- _To do_: Output the material exactly, but drop every image it holds.

** START **

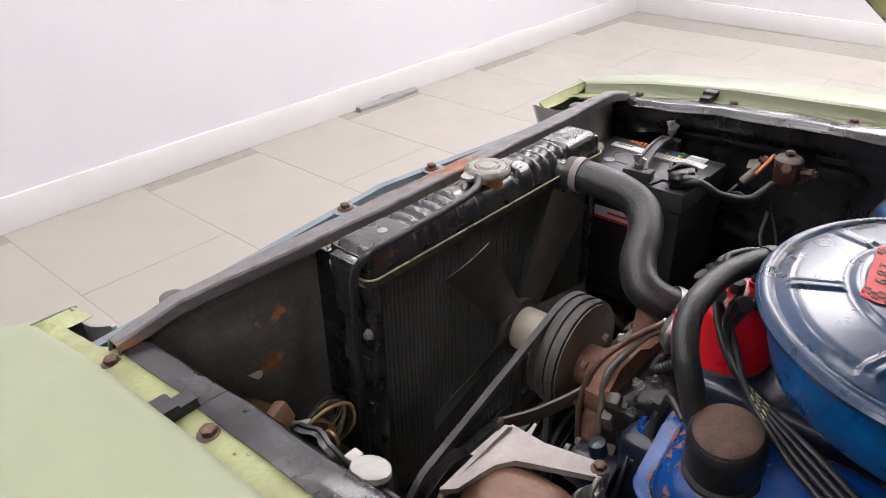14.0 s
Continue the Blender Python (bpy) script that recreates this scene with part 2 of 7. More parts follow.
GRILLE_BLUE = mat("blue_grey_grille_paint", (0.135, 0.175, 0.20), 0.40, 0.1, 0.18, 12.0, 0.15, 200, rust=0.22, rust_scale=26.0, rust_color=(0.16, 0.10, 0.07), dust=0.2, dust_color=(0.22, 0.23, 0.23))
GRILLE_DARK = mat("blue_grey_grille_mesh_paint", (0.20, 0.205, 0.215), 0.36, 0.35, 0.25, 20.0, 0.1, 220, dust=0.15, dust_color=(0.10, 0.09, 0.08))
TRIM_CREAM = mat("cream_silver_grille_trim", (0.42, 0.405, 0.36), 0.42, 0.25, 0.10, 12.0, 0.06, 240, dust=0.2, dust_color=(0.34, 0.315, 0.26))
TRIM_BRIGHT = mat("bright_anodised_trim", (0.46, 0.46, 0.45), 0.36, 0.3, 0.07, 12.0, 0.05, 240, dust=0.15, dust_color=(0.36, 0.35, 0.32))
CHROME = mat("chrome_bumper", (0.72, 0.72, 0.72), 0.09, 1.0, 0.04, 8.0, 0.02, 200)
SEAL_GREY = mat("grey_violet_rubber_seal", (0.42, 0.41, 0.44), 0.32, 0.0, 0.2, 14.0, 0.15, 180, dust=0.2, dust_color=(0.34, 0.33, 0.34))
SEALANT = mat("dirty_cream_sealant", (0.42, 0.36, 0.27), 0.75, 0.0, 0.3, 30.0, 0.7, 60)
CLOUDY = mat("cloudy_grey_plastic", (0.17, 0.15, 0.125), 0.40, 0.0, 0.3, 22.0, 0.3, 90, dust=0.5, dust_color=(0.10, 0.083, 0.066))
DUST_STEEL = mat("dusty_brown_hinge_steel", (0.088, 0.074, 0.064), 0.5, 0.2, 0.35, 16.0, 0.35, 120, rust=0.4, rust_color=(0.080, 0.046, 0.032), dust=0.5, dust_color=(0.145, 0.122, 0.105))
CORE = mat("black_radiator_core", (0.009, 0.009, 0.0105), 0.42, 0.1, 0.3, 30.0, 0.2, 300, dust=0.2, dust_color=(0.022, 0.022, 0.024))
CORE_REAR = mat("lighter_grey_radiator_core", (0.060, 0.062, 0.060), 0.5, 0.1, 0.35, 12.0, 0.2, 300, dust=0.45, dust_color=(0.115, 0.115, 0.108))
TANK = mat("semi_gloss_black_radiator_tank", (0.016, 0.0165, 0.019), 0.28, 0.0, 0.3, 16.0, 0.08, 50, dust=0.30, dust_color=(0.125, 0.125, 0.128), coat=1.0, coat_rough=0.17, speck=0.3, speck_color=(0.26, 0.25, 0.24))
TANK_SEAM = mat("dark_tan_solder_seam", (0.060, 0.052, 0.040), 0.40, 0.3, 0.5, 30.0, 0.3, 120, rust=0.5, rust_scale=20.0, rust_color=(0.15, 0.12, 0.075))
FAN_GREY = mat("dusty_dark_fan_blade", (0.045, 0.04, 0.035), 0.5, 0.2, 0.3, 14.0, 0.15, 150)
BELT = mat("grey_black_v_belt", (0.045, 0.042, 0.042), 0.55, 0.0, 0.2, 30.0, 0.2, 300)
ORANGE_WIRE = mat("orange_wire", (0.52, 0.13, 0.04), 0.45, 0.0, 0.15, 30.0, 0.0)
YELLOW_WIRE = mat("yellow_wire", (0.78, 0.55, 0.03), 0.4, 0.0, 0.1, 30.0, 0.0)
RED_WIRE = mat("red_wire", (0.55, 0.03, 0.05), 0.4, 0.0, 0.1, 30.0, 0.0)
PURPLE_WIRE = mat("purple_wire", (0.18, 0.09, 0.42), 0.4, 0.0, 0.1, 30.0, 0.0)
MAROON = mat("maroon_bakelite", (0.075, 0.018, 0.016), 0.42, 0.0, 0.4, 40.0, 0.3, 160, dust=0.4, dust_color=(0.08, 0.05, 0.042))
FLOOR_TILE = mat("cream_polished_floor_tile", (0.290, 0.272, 0.237), 0.33, 0.0, 0.03, 2.5, 0.02, 200, dust=0.12, dust_color=(0.28, 0.26, 0.225))
GROUT = mat("grey_grout", (0.250, 0.234, 0.204), 0.7, 0.0, 0.1, 20.0, 0.1)
WALL_WHITE = mat("white_wall_paint", (0.5208, 0.5124, 0.5292), 0.6, 0.0, 0.02, 2.0, 0.08, 160)
SKIRT_WHITE = mat("white_gloss_skirting", (0.5208, 0.5124, 0.504), 0.35, 0.0, 0.03, 3.0, 0.02, 160)
CEIL_WHITE = mat("white_ceiling_paint", (0.80, 0.80, 0.80), 0.8, 0.0, 0.02, 2.0, 0.05, 120)
LAMP_GLOW = lamp_mat("lit_lamp_diffuser", LAMP_COLOR, LAMP_STRENGTH)
LAMP_FRAME = mat("white_lamp_frame", (0.7, 0.7, 0.7), 0.5, 0.0, 0.03, 5.0, 0.0)
MANIFOLD = mat("burnt_dark_brown_iron", (0.032, 0.019, 0.014), 0.75, 0.0, 0.45, 22.0, 0.6, 110, dust=0.3, dust_color=(0.055, 0.034, 0.024))
TAN_CAN = mat("brown_headlight_bucket", (0.17, 0.10, 0.06), 0.6, 0.0, 0.3, 14.0, 0.3, 120, dust=0.4, dust_color=(0.10, 0.07, 0.05))
OCHRE_WIRE = mat("faded_ochre_wire", (0.30, 0.20, 0.10), 0.5, 0.0, 0.2, 30.0, 0.0)
TAPE_SILVER = mat("crumpled_violet_grey_tape", (0.036, 0.035, 0.045), 0.20, 0.0, 0.3, 7.0, 0.6, 30, dust=0.15, dust_color=(0.070, 0.068, 0.086), coat=0.7, coat_rough=0.18)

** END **

- _Final result_:
14.0 s
Continue the Blender Python (bpy) script that recreates this scene with part 2 of 7. More parts follow.
GRILLE_BLUE = mat("blue_grey_grille_paint", (0.135, 0.175, 0.20), 0.40, 0.1, 0.18, 12.0, 0.15, 200, rust=0.22, rust_scale=26.0, rust_color=(0.16, 0.10, 0.07), dust=0.2, dust_color=(0.22, 0.23, 0.23))
GRILLE_DARK = mat("blue_grey_grille_mesh_paint", (0.20, 0.205, 0.215), 0.36, 0.35, 0.25, 20.0, 0.1, 220, dust=0.15, dust_color=(0.10, 0.09, 0.08))
TRIM_CREAM = mat("cream_silver_grille_trim", (0.42, 0.405, 0.36), 0.42, 0.25, 0.10, 12.0, 0.06, 240, dust=0.2, dust_color=(0.34, 0.315, 0.26))
TRIM_BRIGHT = mat("bright_anodised_trim", (0.46, 0.46, 0.45), 0.36, 0.3, 0.07, 12.0, 0.05, 240, dust=0.15, dust_color=(0.36, 0.35, 0.32))
CHROME = mat("chrome_bumper", (0.72, 0.72, 0.72), 0.09, 1.0, 0.04, 8.0, 0.02, 200)
SEAL_GREY = mat("grey_violet_rubber_seal", (0.42, 0.41, 0.44), 0.32, 0.0, 0.2, 14.0, 0.15, 180, dust=0.2, dust_color=(0.34, 0.33, 0.34))
SEALANT = mat("dirty_cream_sealant", (0.42, 0.36, 0.27), 0.75, 0.0, 0.3, 30.0, 0.7, 60)
CLOUDY = mat("cloudy_grey_plastic", (0.17, 0.15, 0.125), 0.40, 0.0, 0.3, 22.0, 0.3, 90, dust=0.5, dust_color=(0.10, 0.083, 0.066))
DUST_STEEL = mat("dusty_brown_hinge_steel", (0.088, 0.074, 0.064), 0.5, 0.2, 0.35, 16.0, 0.35, 120, rust=0.4, rust_color=(0.080, 0.046, 0.032), dust=0.5, dust_color=(0.145, 0.122, 0.105))
CORE = mat("black_radiator_core", (0.009, 0.009, 0.0105), 0.42, 0.1, 0.3, 30.0, 0.2, 300, dust=0.2, dust_color=(0.022, 0.022, 0.024))
CORE_REAR = mat("lighter_grey_radiator_core", (0.060, 0.062, 0.060), 0.5, 0.1, 0.35, 12.0, 0.2, 300, dust=0.45, dust_color=(0.115, 0.115, 0.108))
TANK = mat("semi_gloss_black_radiator_tank", (0.016, 0.0165, 0.019), 0.28, 0.0, 0.3, 16.0, 0.08, 50, dust=0.30, dust_color=(0.125, 0.125, 0.128), coat=1.0, coat_rough=0.17, speck=0.3, speck_color=(0.26, 0.25, 0.24))
TANK_SEAM = mat("dark_tan_solder_seam", (0.060, 0.052, 0.040), 0.40, 0.3, 0.5, 30.0, 0.3, 120, rust=0.5, rust_scale=20.0, rust_color=(0.15, 0.12, 0.075))
FAN_GREY = mat("dusty_dark_fan_blade", (0.045, 0.04, 0.035), 0.5, 0.2, 0.3, 14.0, 0.15, 150)
BELT = mat("grey_black_v_belt", (0.045, 0.042, 0.042), 0.55, 0.0, 0.2, 30.0, 0.2, 300)
ORANGE_WIRE = mat("orange_wire", (0.52, 0.13, 0.04), 0.45, 0.0, 0.15, 30.0, 0.0)
YELLOW_WIRE = mat("yellow_wire", (0.78, 0.55, 0.03), 0.4, 0.0, 0.1, 30.0, 0.0)
RED_WIRE = mat("red_wire", (0.55, 0.03, 0.05), 0.4, 0.0, 0.1, 30.0, 0.0)
PURPLE_WIRE = mat("purple_wire", (0.18, 0.09, 0.42), 0.4, 0.0, 0.1, 30.0, 0.0)
MAROON = mat("maroon_bakelite", (0.075, 0.018, 0.016), 0.42, 0.0, 0.4, 40.0, 0.3, 160, dust=0.4, dust_color=(0.08, 0.05, 0.042))
FLOOR_TILE = mat("cream_polished_floor_tile", (0.290, 0.272, 0.237), 0.33, 0.0, 0.03, 2.5, 0.02, 200, dust=0.12, dust_color=(0.28, 0.26, 0.225))
GROUT = mat("grey_grout", (0.250, 0.234, 0.204), 0.7, 0.0, 0.1, 20.0, 0.1)
WALL_WHITE = mat("white_wall_paint", (0.5208, 0.5124, 0.5292), 0.6, 0.0, 0.02, 2.0, 0.08, 160)
SKIRT_WHITE = mat("white_gloss_skirting", (0.5208, 0.5124, 0.504), 0.35, 0.0, 0.03, 3.0, 0.02, 160)
CEIL_WHITE = mat("white_ceiling_paint", (0.80, 0.80, 0.80), 0.8, 0.0, 0.02, 2.0, 0.05, 120)
LAMP_GLOW = lamp_mat("lit_lamp_diffuser", LAMP_COLOR, LAMP_STRENGTH)
LAMP_FRAME = mat("white_lamp_frame", (0.7, 0.7, 0.7), 0.5, 0.0, 0.03, 5.0, 0.0)
MANIFOLD = mat("burnt_dark_brown_iron", (0.032, 0.019, 0.014), 0.75, 0.0, 0.45, 22.0, 0.6, 110, dust=0.3, dust_color=(0.055, 0.034, 0.024))
TAN_CAN = mat("brown_headlight_bucket", (0.17, 0.10, 0.06), 0.6, 0.0, 0.3, 14.0, 0.3, 120, dust=0.4, dust_color=(0.10, 0.07, 0.05))
OCHRE_WIRE = mat("faded_ochre_wire", (0.30, 0.20, 0.10), 0.5, 0.0, 0.2, 30.0, 0.0)
TAPE_SILVER = mat("crumpled_violet_grey_tape", (0.036, 0.035, 0.045), 0.20, 0.0, 0.3, 7.0, 0.6, 30, dust=0.15, dust_color=(0.070, 0.068, 0.086), coat=0.7, coat_rough=0.18)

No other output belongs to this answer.